È un figlio o un nulla? Le mie domande a quei ragazzi della Statale
lunedì 2 dicembre 2024

Il 27 novembre all’Università Statale di Milano, sede di Città Studi, era in programma un convegno, “Accogliere la vita”, organizzato da Lista Obiettivo Studenti, vicina a Comunione e Liberazione. Il convegno non c’è stato. Una ventina di studenti di diverse sigle di sinistra ha fatto irruzione in aula: urla, cori, “ciellino aborto mancato”. Il leader della protesta, agitatissimo, si sfiatava con particolare veemenza davanti alla platea di studenti silenziosa, che non ha risposto a insulti e bestemmie.

Guardo il video di quella mattina con stupore: sembra una scena di oltre quarant’anni fa, dei tempi del referendum sull’aborto. Tutto è cambiato nel mondo in questi anni, tranne l’avversione a chi osi riparlare criticamente di aborto. Potrei capire un’obiezione pacata, ma questo show anni ’70 mi è strano. Perché è così invasato quel ragazzo in giacca a vento nera, fino a gridare: “Porca M. è il grido di battaglia”?

Vorrei pacatamente suggerirgli, da ex ragazza anni ’70 che quelle battaglie le ha viste con i suoi occhi, due domande. Le giovani donne che, ammaestrate da Emma Bonino, gridavano per Milano e Roma “l’utero è mio e lo gestisco io” hanno oggi circa settant’anni. Mi domando come quelle di loro che, dentro all’ideologia imperante, abortirono, ripensano adesso a quel giorno. Fu una prova di libertà ed emancipazione? E quelle che, poi, negli anni, madri lo sono diventate, non hanno avuto, con un figlio in braccio, la visita di un pensiero tagliente: “Quello” era uguale a questo mio bambino? Un pensiero che apre una ferita: non se ne parla apertamente. Certo dolore è indicibile.

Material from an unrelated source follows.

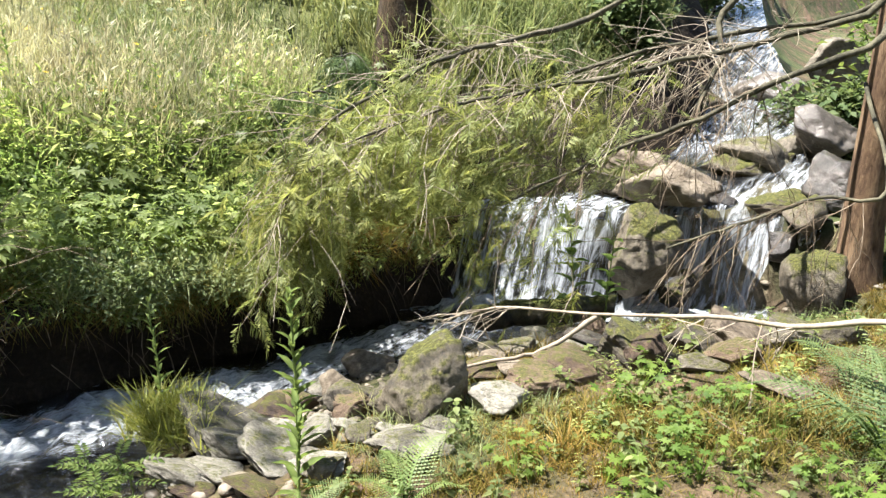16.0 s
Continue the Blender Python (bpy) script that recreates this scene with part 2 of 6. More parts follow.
def maths(nt, op, a, b=0.0, c=0.0, clamp=False):
    n = nt.nodes.new("ShaderNodeMath")
    n.operation, n.use_clamp = op, clamp
    for sock, val in zip(n.inputs, (a, b, c)):
        if hasattr(val, "is_output"):
            nt.links.new(val, sock)
        else:
            sock.default_value = val
    return n.outputs[0]


def bump(nt, height, strength=0.5, dist=0.02):
    n = nt.nodes.new("ShaderNodeBump")
    n.inputs["Strength"].default_value = strength
    n.inputs["Distance"].default_value = dist
    nt.links.new(height, n.inputs["Height"])
    return n.outputs[0]


def surface(name, stops, scale=4.0, rough=0.85, relief=0.5, dist=0.02, stretch=None, fine=30.0, spec=0.25, second=None):
    """A rough natural surface: coarse colour noise, fine grain, relief."""
    m, nt, out = material(name)
    coarse = noise_of(nt, scale, 8, 0.62, stretch)
    grain = noise_of(nt, fine, 6, 0.7, stretch)
    col = ramp(nt, maths(nt, "MULTIPLY_ADD", maths(nt, "MULTIPLY_ADD", grain, 0.45, maths(nt, "MULTIPLY", coarse, 0.62)), 1.8, -0.45), stops)
    if second:
        f = noise_of(nt, second[1], 5, 0.6)
        col = mixcol(nt, maths(nt, "MULTIPLY", ramp(nt, f, [(second[2], (0, 0, 0)), (second[2] + 0.12, (1, 1, 1))]), second[3]), col, second[0])
    p = node(nt, "ShaderNodeBsdfPrincipled", Roughness=rough)
    p.inputs["Specular IOR Level"].default_value = spec
    nt.links.new(col, p.inputs["Base Color"])
    nt.links.new(bump(nt, maths(nt, "ADD", coarse, maths(nt, "MULTIPLY", grain, 0.5)), relief, dist), p.inputs["Normal"])
    nt.links.new(p.outputs[0], out.inputs[0])
    return m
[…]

L’altra domanda che farei a quel ragazzo è: tu e i tuoi amici, fra qualche anno, forse avrete dei figli. Vi mostreranno, negli schermi dell’ecografia, il formarsi del bambino nel ventre della vostra donna, e già a tre mesi avrà mani e occhi. Già avrà forma di uomo. E come tutti i neogenitori starete zitti, emozionati a guardare un figlio che misteriosamente guidato, senza alcun intervento vostro, si forma. Quando lo vorrete sarà un figlio, vostro figlio; quegli altri, i non voluti, invece erano un nulla. Milioni di nulla. Non sentirete almeno il bussare di una contraddizione?

Ma intanto altri ragazzi avranno ereditato, sempre dalla medesima inossidabile scuola di pensiero, la stessa rabbia verso chi contesti che l’aborto sia un diritto. È una ostilità tenace che si tramanda, quella alla vita nascente, nel nome della autodeterminazione della donna. Quasi un dogma laico della modernità.

Ma se andaste a chiedere, ragazzi, alle giovani donne degli anni ’70, se sono in pace con quel loro diritto praticato, non so quante direbbero di sì. Era un niente quel principio di vita, eppure quale rimpianto è diventato. Non lo dicono. Sarebbe doloroso, oltre che “politicamente scorretto”. Così nessuna, di milioni di donne che hanno abortito, osa dire quanto quel “non figlio” non avuto le ha costantemente accompagnate. E nessuno dei maestri di pensiero dell’ormai storico mantra “l’utero è mio”, magari diventato genitore e poi nonno, osa dire pubblicamente il timido dubbio che gli si affaccia davanti all’ecografia di un nascituro nipote. Come un sussulto: non abbiamo visto la realtà - non abbiamo capito.